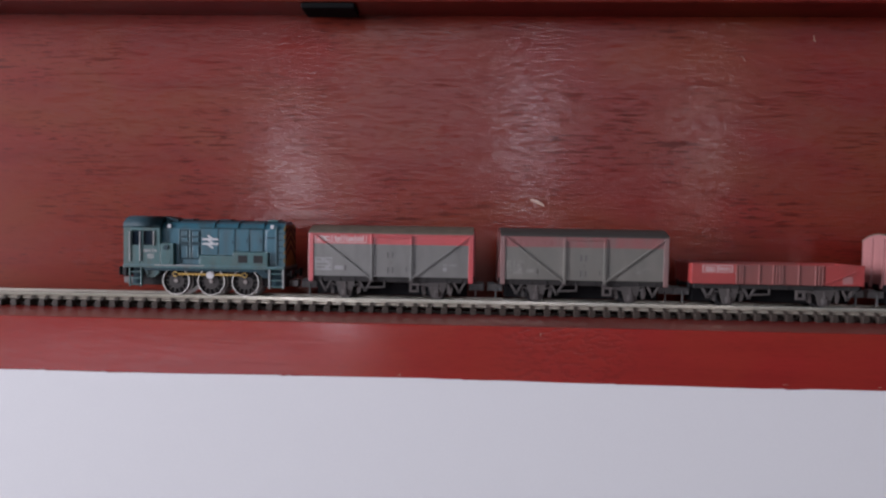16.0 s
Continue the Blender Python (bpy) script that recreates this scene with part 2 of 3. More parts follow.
RED_BROWN = plastic("worn_red_brown_paint", (0.15, 0.025, 0.022), (0.185, 0.036, 0.030), 0.40, 800, (0.10, 0.05, 0.038), 0.6, spec=0.8, coat=0.8, coat_rough=0.28)
MAROON = plastic("oxide_maroon_paint", (0.185, 0.052, 0.047), (0.225, 0.070, 0.064), 0.45, 1100, (0.12, 0.055, 0.048), 0.5, spec=0.8, coat=0.8, coat_rough=0.28)
OPEN_RED = plastic("open_wagon_red_paint", (0.30, 0.034, 0.034), (0.35, 0.050, 0.048), 0.42, 900, (0.21, 0.045, 0.04), 0.45, spec=0.8, coat=0.8, coat_rough=0.28)
ROOF_BROWN = plastic("dusty_brown_roof_paint", (0.105, 0.087, 0.066), (0.135, 0.115, 0.090), 0.6, 900, (0.065, 0.052, 0.042), 0.5)
ROOF_DARK = plastic("dark_slate_roof_paint", (0.034, 0.033, 0.032), (0.050, 0.048, 0.045), 0.6, 900, (0.05, 0.045, 0.04), 0.4)
BLUE = plastic("weathered_rail_blue_paint", (0.016, 0.086, 0.126), (0.032, 0.122, 0.168), 0.36, 800, (0.036, 0.058, 0.064), 0.75, spec=0.4, coat=0.4, coat_rough=0.28)
BLUE_GREEN = plastic("grimy_blue_green_paint", (0.032, 0.093, 0.099), (0.050, 0.124, 0.128), 0.40, 800, (0.060, 0.070, 0.060), 0.75, spec=0.4, coat=0.4, coat_rough=0.28)
BLUE_DARK = plastic("dark_blue_paint_and_shade", (0.009, 0.033, 0.046), (0.015, 0.046, 0.062), 0.55, 800, (0.022, 0.028, 0.03), 0.4, spec=0.25)
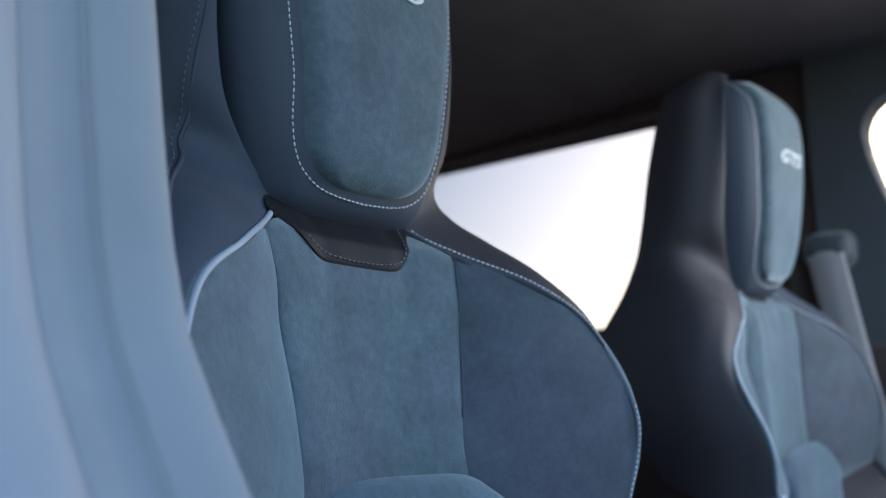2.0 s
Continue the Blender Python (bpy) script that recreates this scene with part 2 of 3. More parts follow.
# ---- seat ----
# x: across the seat from its middle, y: backwards, z: up.
PIPE_TOP = [(0.066, 0.047, 0.985), (0.099, 0.024, 0.965), (0.151, -0.016, 0.9405), (0.200, -0.036, 0.907), (0.228, -0.055, 0.838), (0.221, -0.045, 0.765)]
EDGE = [(0.09, 0.05, 1.262), (0.118, 0.045, 1.22), (0.125, 0.042, 1.14), (0.116, 0.047, 1.06), (0.09, 0.050, 1.015)] + PIPE_TOP
ROLL = [(0.098, 0.058, 1.270), (0.122, 0.055, 1.222), (0.137, 0.055, 1.14), (0.137, 0.060, 1.065), (0.118, 0.062, 1.025),
        (0.118, 0.052, 1.0), (0.145, 0.034, 0.985), (0.178, 0.0, 0.957), (0.218, -0.022, 0.915), (0.238, -0.035, 0.842), (0.234, -0.028, 0.762)]
SIDE = [(0.105, 0.075, 1.272), (0.138, 0.08, 1.222), (0.152, 0.085, 1.14), (0.156, 0.092, 1.065), (0.154, 0.092, 1.03),
        (0.165, 0.082, 1.01), (0.185, 0.06, 0.985), (0.208, 0.035, 0.955), (0.232, 0.02, 0.912), (0.245, 0.02, 0.842), (0.240, 0.02, 0.758)]
REAR = [(0.10, 0.095, 1.262), (0.135, 0.120, 1.215), (0.146, 0.138, 1.14), (0.152, 0.147, 1.065), (0.160, 0.148, 1.02),
        (0.172, 0.145, 0.995), (0.188, 0.138, 0.97), (0.205, 0.132, 0.945), (0.218, 0.131, 0.90), (0.222, 0.118, 0.84), (0.215, 0.078, 0.765)]
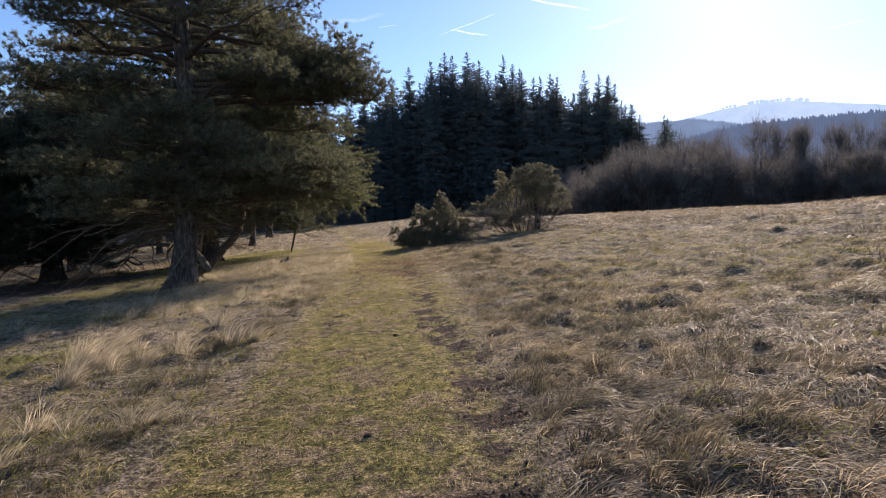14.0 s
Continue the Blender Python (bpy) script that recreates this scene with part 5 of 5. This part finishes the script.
for t0, t1, u0, u1, n in ((-2.3, -1.35, 3, 34, 560), (1.5, 3.8, 15, 47, 1300), (1.3, 2.2, 2, 30, 380)):
    tufts("edge_tussock", "dark wiry tussocks of heath grass along the track's edge", edge(n, t0, t1, u0, u1), 60, 0.09, 0.14, 0.5, M_HEATHER, gg, 0.0045, (0.8, -0.2), 0.35, 0.4)
    tufts("edge_tussock", "bleached low tussocks along the track's edge", edge(n, t0, t1, u0, u1), 56, 0.08, 0.16, 0.7, M_STRAW_GREY, gg, 0.0044, (0.8, -0.2), 0.5, 0.35)

MAT_U, MAT_V = uv_of(MAT_X, MAT_Y)
u, v = scatter(700000, -1, 48, -2.6, 2.4, gg)
u, v = keep(u, v, path_mask(u, v) * (1 - 0.5 * litter_mask(u, v)) * np.clip(1 - 1.3 * soil_shade_mask(u, v), 0, 1) * (np.hypot(u - MAT_U, v - MAT_V) > 0.2) * (1 - 0.8 * np.clip(moss_mask(u, v), 0, 1)) * (0.35 + 0.65 * patchy(u, v, 2.3)))
turf("track_turf", "short yellow-green mown turf of the track", u, v, 0.042, M_TURF, gg, 0.0058)
u, v = scatter(340000, -1, 48, -2.6, 2.4, gg)
u, v = keep(u, v, path_mask(u, v) * (1 - 0.75 * litter_mask(u, v)) * np.clip(1 - 1.3 * soil_shade_mask(u, v), 0, 1) * (np.hypot(u - MAT_U, v - MAT_V) > 0.2) * patchy(u, v, 2.6, 1.0) ** 1.4 * (1 - 0.5 * np.clip((u - 38) / 4, 0, 1)))
turf("track_turf", "greener patches of short grass in the track", u, v, 0.036, M_GREEN, gg, 0.0042)
u, v = scatter(26000, 0, 46, -2.6, 2.4, gg)
u, v = keep(u, v, path_mask(u, v) * patchy(u, v, 3.1, 0.4) * 0.5)
tufts("track_turf", "small trodden clumps of dry and green grass in the track", (u, v), 16, 0.035, 0.055, 0.9, M_TURF, gg, 0.0036, (0.5, -0.5))
u, v = scatter(90000, 46, 60, -4, 2.4, gg)
u, v = keep(u, v, path_mask(u, v))
turf("track_turf", "short turf at the far end of the track", u, v, 0.05, M_TURF, gg, 0.008)
u, v = scatter(420000, 0, 58, -11, 8, gg)
u, v = keep(u, v, np.clip(0.6 * (1 - path_mask(u, v)) * patchy(u, v, 0.8, 1.0) ** 1.5, 0, 1))
turf("meadow_turf", "short green grass between the dry tussocks", u, v, 0.07, M_GREEN, gg, 0.0055)
u, v = scatter(520000, 0, 58, -11, 8, gg)
u, v = keep(u, v, np.clip(0.6 * (1 - path_mask(u, v)) * (1 - 0.85 * shade_floor_mask(u, v)), 0, 1))
turf("meadow_thatch", "short dead grass between the tussocks", u, v, 0.08, M_STRAW, gg, 0.0045)
u, v = scatter(360000, 2, 26, -10, -1.6, gg)
u, v = keep(u, v, np.clip(0.75 * (1 - path_mask(u, v)) * (0.3 + 0.7 * patchy(u, v, 0.9, 4.0)), 0, 1))
turf("meadow_turf", "short green grass below the track", u, v, 0.075, M_GREEN, gg, 0.0065)
u, v = scatter(420000, 30, 47, -9.5, 3.5, gg)
u, v = keep(u, v, np.clip(0.8 * (1 - 0.8 * path_mask(u, v)) * (1 - 0.6 * litter_mask(u, v)) * (0.35 + 0.65 * patchy(u, v, 1.7, 0.6)) * (1 - 0.85 * shade_floor_mask(u, v)), 0, 1))
turf("fine_dry_grass", "fine pale matted grass beside the track", u, v, 0.09, M_STRAW, gg, 0.0032)
tufts("meadow_turf", "low olive and tan grass clumps beside the junipers", right_side(5200, 0.8, 9, 24, 50), 34, 0.1, 0.11, 0.9, M_TURF, gg, 0.0036, (0.8, -0.6))
tufts("meadow_turf", "fresh green grass clumps among the dry grass", right_side(2600, 0.8, 9, 20, 50), 26, 0.09, 0.09, 0.8, M_GREEN, gg, 0.004, (0.8, -0.6))
tufts("dry_grass", "short tan grass clumps among the fallen leaves", scatter(900, 30, 43, -1.4, 3.2, gg), 26, 0.08, 0.075, 0.9, M_TURF, gg, 0.0034, (0.5, -0.5))
u, v = scatter(430000, 29, 50, -10, -1.2, gg)
u, v = keep(u, v, np.clip(0.75 * (1 - path_mask(u, v)) * patchy(u, v, 1.6, 2.6), 0, 1))
turf("meadow_turf", "short green grass showing through the pale dry grass", u, v, 0.075, M_GREEN, gg, 0.0045)
u, v = scatter(170000, 37, 62, -4.5, 0.6, gg)
u, v = keep(u, v, np.clip(moss_mask(u, v), 0, 1) ** 1.4 * (0.25 + 0.75 * patchy(u, v, 4.2, 0.7)))
turf("moss", "bright yellow-green moss and fresh grass at the track's edge", u, v, 0.032, M_MOSS, gg, 0.007)
u, v = scatter(220000, 34, 60, -14, -5, gg)
u, v = keep(u, v, moss_mask(u, v) ** 1.5)
turf("moss", "bright green moss under the conifers", u, v, 0.032, M_MOSS, gg, 0.009)
u, v = scatter(120000, 3, 26, -10, -1.5, gg)
u, v = keep(u, v, moss_mask(u, v) ** 1.5)
turf("meadow_turf", "mossy green grass below the track", u, v, 0.032, M_GREEN, gg, 0.006)


def soil_crumbs():
    """Dark crumbs of trodden earth along the rut."""
    u, v = scatter(110000, 11, 40, -1.6, 2.2, gg)
    u, v = keep(u, v, np.clip(soil_shade_mask(u, v), 0, 1) ** 1.5 * 0.6)
    x, y = xy_of(u, v)
    n = len(u)
    c = np.stack([x, y, surface(x, y)], -1)
    s = gg.uniform(0.006, 0.03, (n, 1, 1)) * gg.uniform(0.4, 1.0, (n, 1, 1))
    corner = np.array([[1, 0, 0], [0, 1, 0], [-1, 0, 0], [0, -1, 0], [0, 0, 0.8]])[None] * gg.uniform(0.6, 1.3, (n, 5, 1))
    V = (c[:, None, :] + corner * s).reshape(-1, 3)
    T = (np.arange(n)[:, None, None] * 5 + np.array([[0, 1, 4], [1, 2, 4], [2, 3, 4], [3, 0, 4]])[None]).reshape(-1, 3)
    tagged(mesh_part("soil_crumbs", V, T, M_CLOD), "dark crumbs of trodden earth in the rut", "soil", kind="stuff")


soil_crumbs()


def leaf_litter():
    u, v = scatter(320000, 12, 46, -6.5, 4.5, gg)
    u, v = keep(u, v, litter_mask(u, v) ** 1.3)
    x, y = xy_of(u, v)
    n = len(u)
    c = np.stack([x, y, surface(x, y) + gg.uniform(0.004, 0.03, n)], -1)
    a = unit(gg.normal(size=(n, 3)) * np.array([1, 1, 0.4]))
    b = unit(np.cross(a, gg.normal(size=(n, 3)) * np.array([0.5, 0.5, 1])))
    s = gg.uniform(0.006, 0.026, (n, 1))
    V = np.stack([c - a * s, c - b * s * 0.6 + [0, 0, 0.004], c + a * s, c + b * s * 0.6 + [0, 0, 0.006]], 1).reshape(-1, 3)
    tagged(mesh_part("leaf_litter", V, np.arange(len(V)).reshape(-1, 4), M_LEAF), "brown fallen leaves and bark crumbs trodden into the track", "leaves", kind="stuff")


leaf_litter()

WHAT YOU NEED TO DO. Output exactly one stretch of the listing: from the line containing "finishes the script." through the line containing "-0.2), 0.5, 0.35)", both end lines included.

CORRECT OUTPUT.
Continue the Blender Python (bpy) script that recreates this scene with part 5 of 5. This part finishes the script.
for t0, t1, u0, u1, n in ((-2.3, -1.35, 3, 34, 560), (1.5, 3.8, 15, 47, 1300), (1.3, 2.2, 2, 30, 380)):
    tufts("edge_tussock", "dark wiry tussocks of heath grass along the track's edge", edge(n, t0, t1, u0, u1), 60, 0.09, 0.14, 0.5, M_HEATHER, gg, 0.0045, (0.8, -0.2), 0.35, 0.4)
    tufts("edge_tussock", "bleached low tussocks along the track's edge", edge(n, t0, t1, u0, u1), 56, 0.08, 0.16, 0.7, M_STRAW_GREY, gg, 0.0044, (0.8, -0.2), 0.5, 0.35)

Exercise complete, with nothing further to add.